İnsanın yaratılış gâyesi kulluktur. Kulluğun özü ise devamlı tevâzû, mahviyet, hiçlik, yokluk ve huşû hâlinde Hakk’a ilticâ etmek, her hâlükârda Cenâb-ı Hakk’ın azametini tefekkür etmek ve O’nun her an bizimle beraber olduğunu unutmamaktır. Kulluğun hakîkati; tevâzû, huşû, niyaz ve gönül kırıklığı ile ilticâdır. Yani dâimâ duâ hâlinde bulunmaktır. Bu hâl ise, Hak Teâlâ’nın azameti gönle iyice yerleşince ortaya çıkar.

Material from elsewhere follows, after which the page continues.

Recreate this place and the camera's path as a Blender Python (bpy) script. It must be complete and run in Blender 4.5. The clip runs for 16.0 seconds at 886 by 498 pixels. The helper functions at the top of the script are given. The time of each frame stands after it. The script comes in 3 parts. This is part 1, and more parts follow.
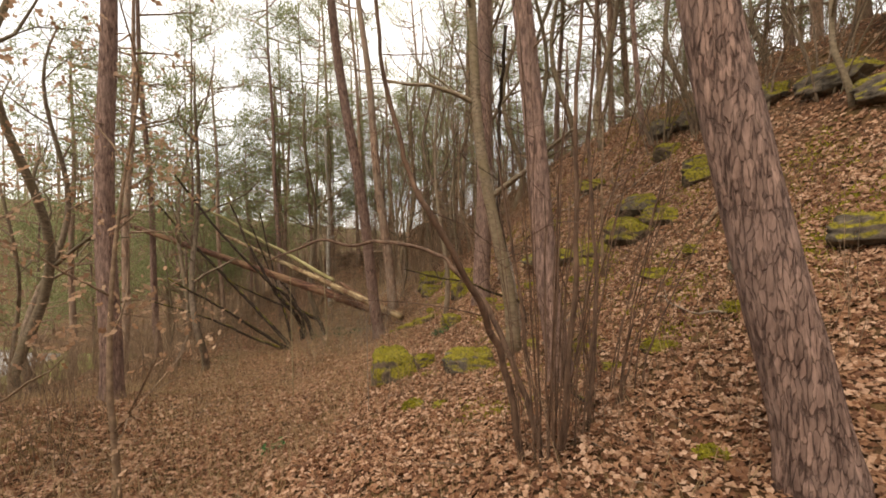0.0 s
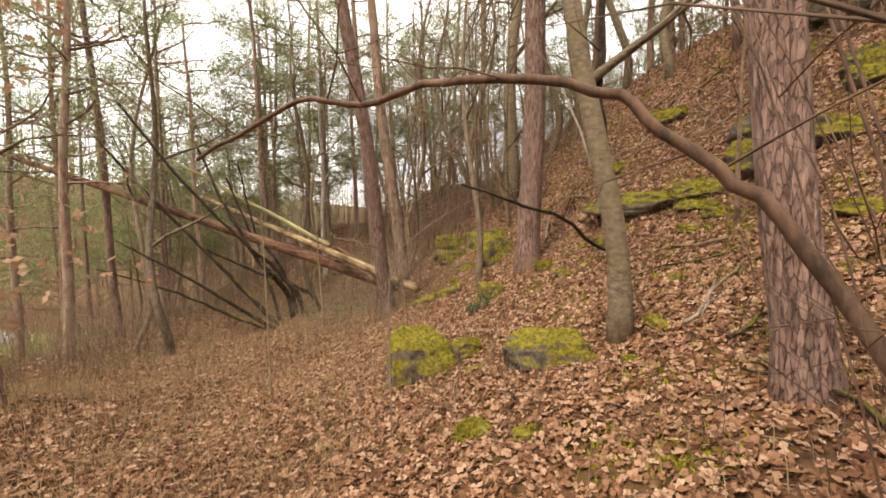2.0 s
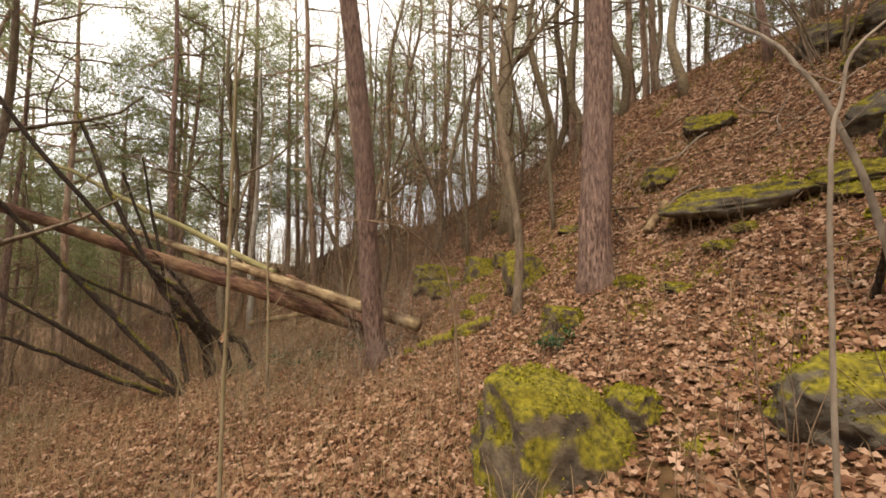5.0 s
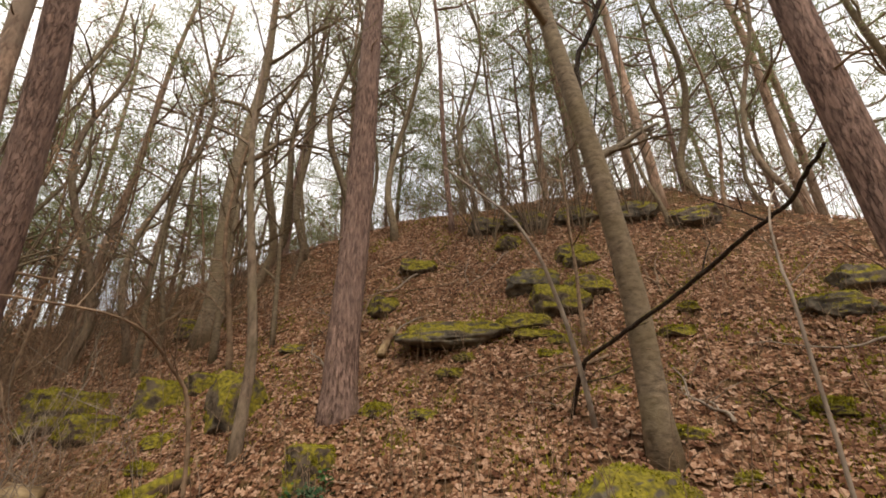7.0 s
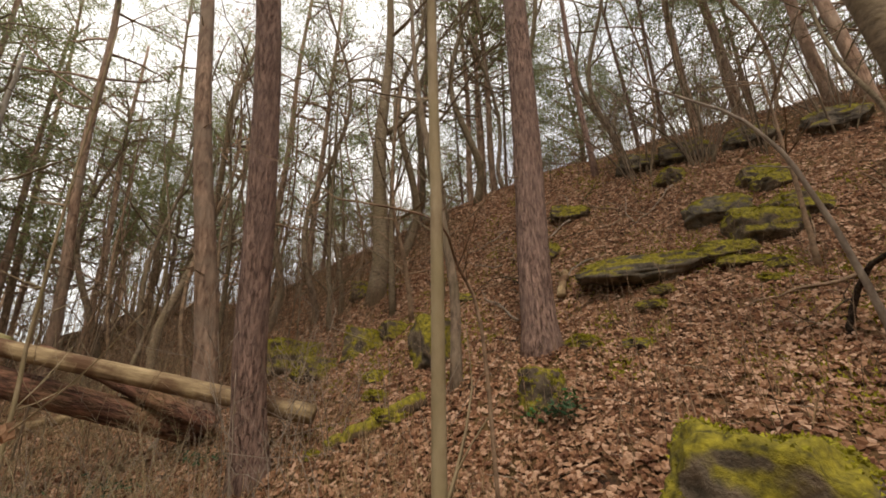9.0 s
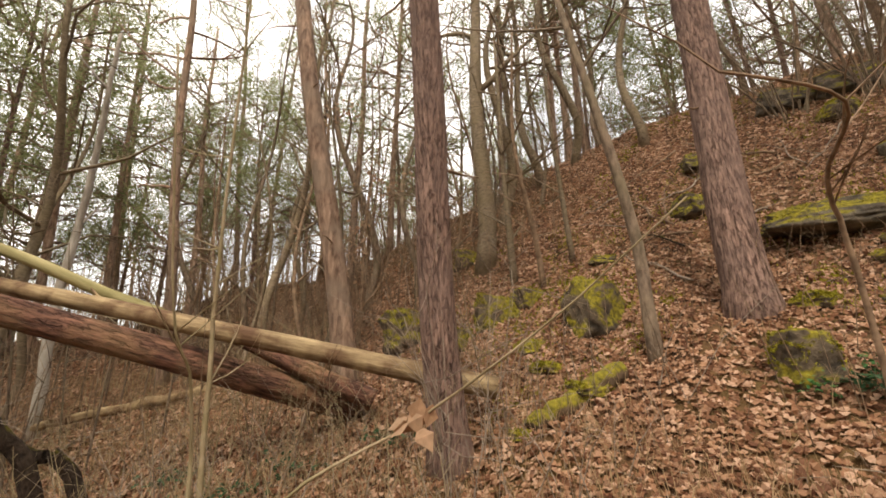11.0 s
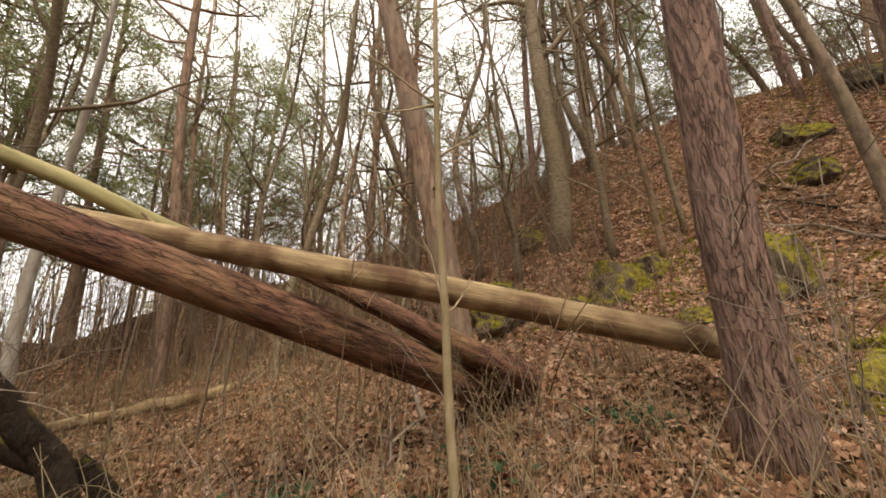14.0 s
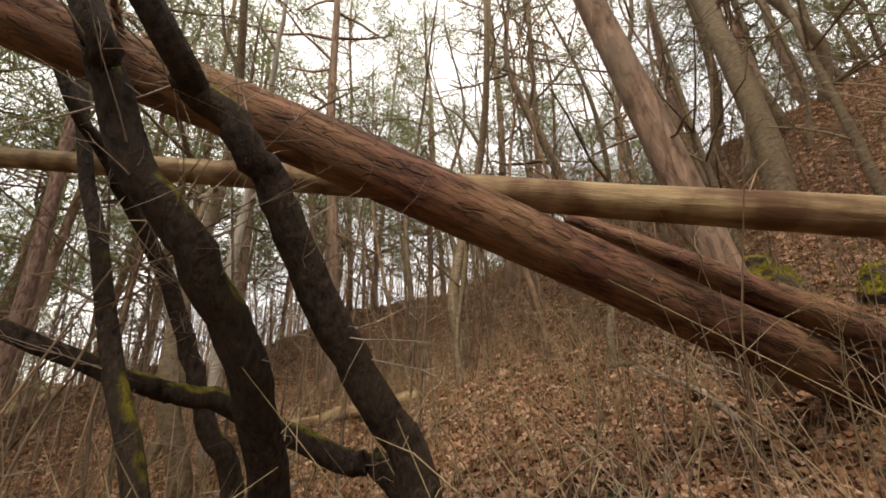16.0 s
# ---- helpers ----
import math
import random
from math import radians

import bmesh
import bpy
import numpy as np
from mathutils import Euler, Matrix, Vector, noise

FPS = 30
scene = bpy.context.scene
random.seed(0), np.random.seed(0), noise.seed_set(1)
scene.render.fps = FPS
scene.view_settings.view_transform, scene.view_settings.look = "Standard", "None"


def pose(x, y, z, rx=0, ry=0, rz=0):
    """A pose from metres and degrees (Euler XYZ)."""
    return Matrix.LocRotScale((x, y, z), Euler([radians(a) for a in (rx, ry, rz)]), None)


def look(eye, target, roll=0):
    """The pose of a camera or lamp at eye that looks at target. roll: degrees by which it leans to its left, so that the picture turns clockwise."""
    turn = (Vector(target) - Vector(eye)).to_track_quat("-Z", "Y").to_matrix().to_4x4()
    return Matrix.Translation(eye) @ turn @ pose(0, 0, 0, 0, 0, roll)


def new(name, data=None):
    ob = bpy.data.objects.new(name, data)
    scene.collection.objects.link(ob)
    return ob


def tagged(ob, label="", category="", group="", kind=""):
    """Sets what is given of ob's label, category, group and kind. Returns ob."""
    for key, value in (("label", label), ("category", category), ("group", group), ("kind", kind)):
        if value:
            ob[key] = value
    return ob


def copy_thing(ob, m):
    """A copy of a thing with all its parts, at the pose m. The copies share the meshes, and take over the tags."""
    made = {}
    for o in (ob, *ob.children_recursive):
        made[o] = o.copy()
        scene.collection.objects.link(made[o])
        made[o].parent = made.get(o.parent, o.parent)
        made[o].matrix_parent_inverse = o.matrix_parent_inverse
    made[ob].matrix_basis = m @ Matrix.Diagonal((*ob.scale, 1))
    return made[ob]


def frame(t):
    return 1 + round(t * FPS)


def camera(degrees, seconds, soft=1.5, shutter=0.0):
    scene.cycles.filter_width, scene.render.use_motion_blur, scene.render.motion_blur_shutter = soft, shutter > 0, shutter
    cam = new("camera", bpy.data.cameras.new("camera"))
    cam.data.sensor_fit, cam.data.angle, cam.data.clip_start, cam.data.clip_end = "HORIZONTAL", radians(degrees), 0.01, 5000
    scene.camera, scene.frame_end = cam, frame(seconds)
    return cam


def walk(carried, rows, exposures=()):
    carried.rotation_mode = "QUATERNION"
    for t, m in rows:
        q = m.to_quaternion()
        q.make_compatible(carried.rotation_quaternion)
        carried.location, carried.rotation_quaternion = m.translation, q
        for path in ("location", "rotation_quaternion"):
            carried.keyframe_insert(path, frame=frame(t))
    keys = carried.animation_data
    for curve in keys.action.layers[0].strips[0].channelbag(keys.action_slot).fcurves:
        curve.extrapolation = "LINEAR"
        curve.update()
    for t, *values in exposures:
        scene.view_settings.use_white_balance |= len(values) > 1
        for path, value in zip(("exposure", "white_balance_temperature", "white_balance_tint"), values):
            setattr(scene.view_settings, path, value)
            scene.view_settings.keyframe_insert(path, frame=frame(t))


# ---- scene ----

Gençliğimde birçok kimseye hizmet ederdim. Ne atım ne de bir merkebim vardı. Senede bir hırka giyerdim, onun da eskimekten pamukları dışarı çıkardı. Her üç senede bir kürk ve basit bir ayakkabıyla idare ederdim.
Semerkand’da Mevlânâ Kutbuddîn Medresesi’ndeki iki-üç hastanın hizmetini üzerime almıştım. Hastalıkları arttığından, yataklarını kirletirlerdi. Ben onları elimle yıkayıp, çamaşırlarını giydirirdim. Devamlı hizmet ettiğim için hastalıkları bana da sirâyet etti ve yatağa düştüm. Fakat o hâlimle bile, testilerle su getirip hastaların altlarını temizlemeye, elbiselerini yıkamaya devam ettim.
Ben bu yolu, sûfîlerin kitaplarından öğrenerek değil, bilâkis halka hizmet ederek kat ettim. İşte hizmet, bu derece fazîletlidir. Herkesi farklı bir yoldan götürdüler, bizi de hizmet yolundan götürdüler. İşte bu yüzden hizmet; benim râzı olduğum, tercih ettiğim ve sevdiğim bir usûldür. İstîdat ve liyâkat gördüğüm kişilere hizmeti tavsiye ederim.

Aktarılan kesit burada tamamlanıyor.